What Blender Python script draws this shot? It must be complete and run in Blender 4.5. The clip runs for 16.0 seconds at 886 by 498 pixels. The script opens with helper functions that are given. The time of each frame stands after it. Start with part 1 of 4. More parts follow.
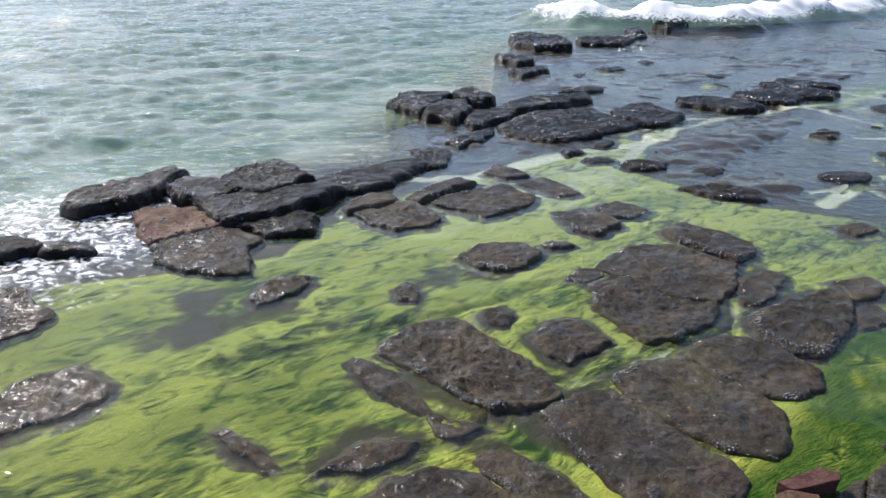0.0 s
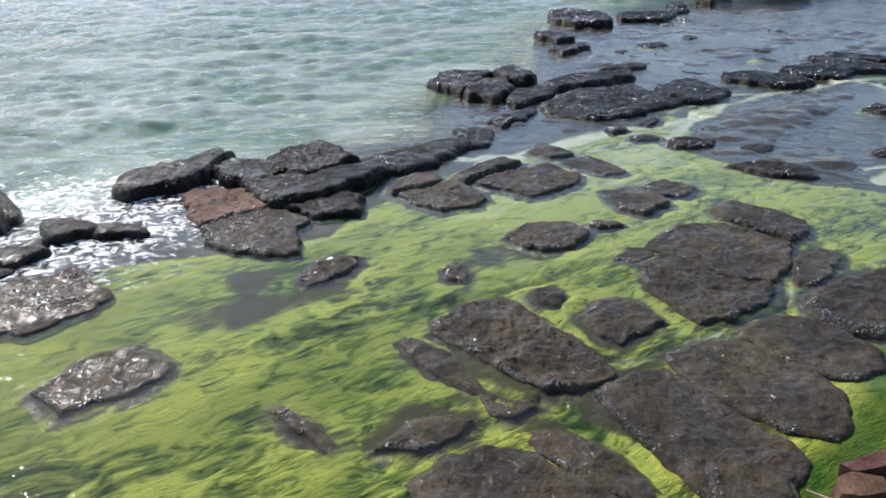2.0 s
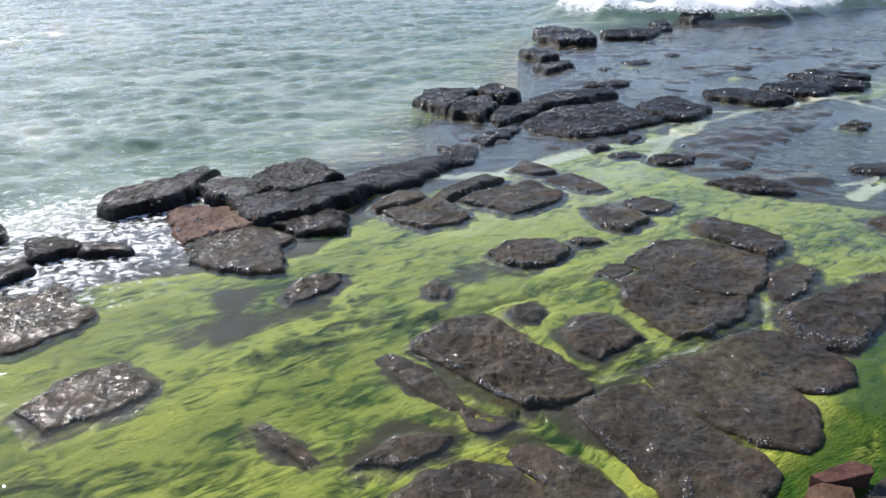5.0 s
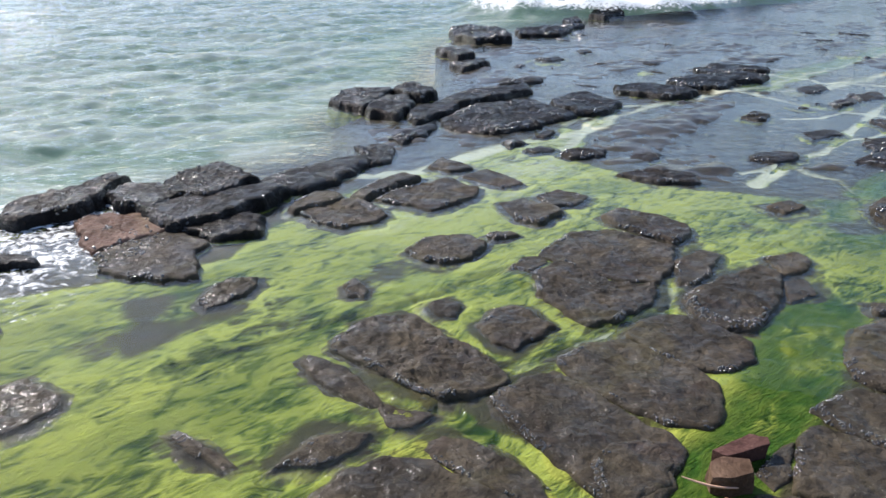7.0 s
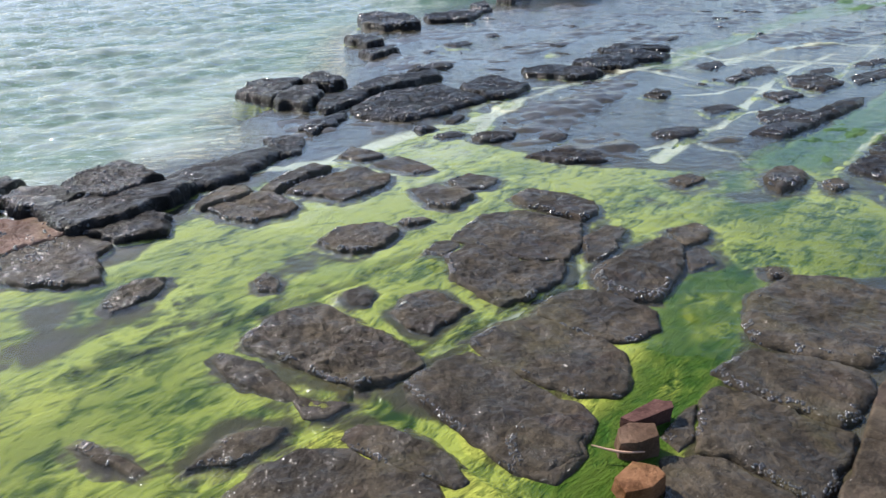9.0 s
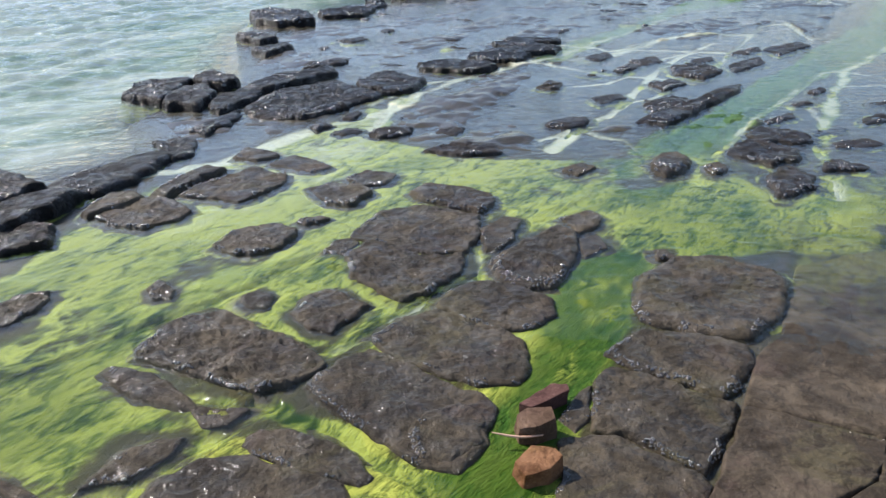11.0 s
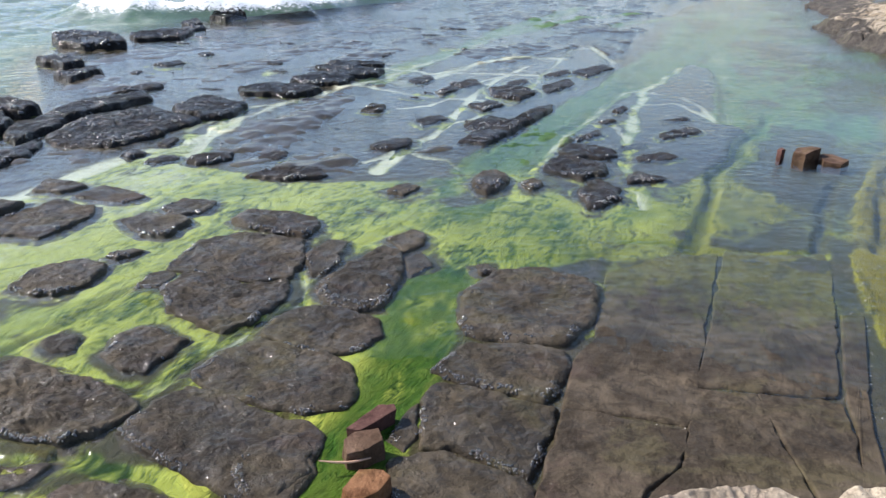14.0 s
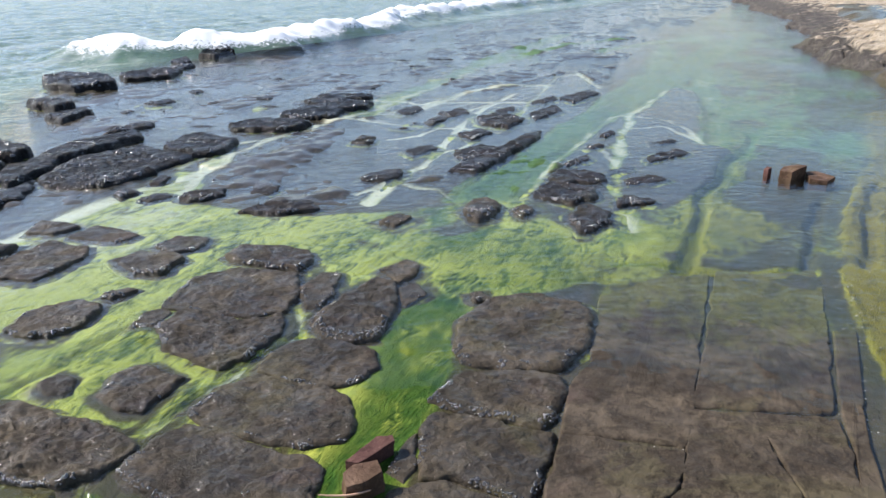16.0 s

## Prompt
Except for the pictures, give all the material above again verbatim.

## Full solution
What Blender Python script draws this shot? It must be complete and run in Blender 4.5. The clip runs for 16.0 seconds at 886 by 498 pixels. The script opens with helper functions that are given. The time of each frame stands after it. Start with part 1 of 4. More parts follow.
0.0 s
2.0 s
5.0 s
7.0 s
9.0 s
11.0 s
14.0 s
16.0 s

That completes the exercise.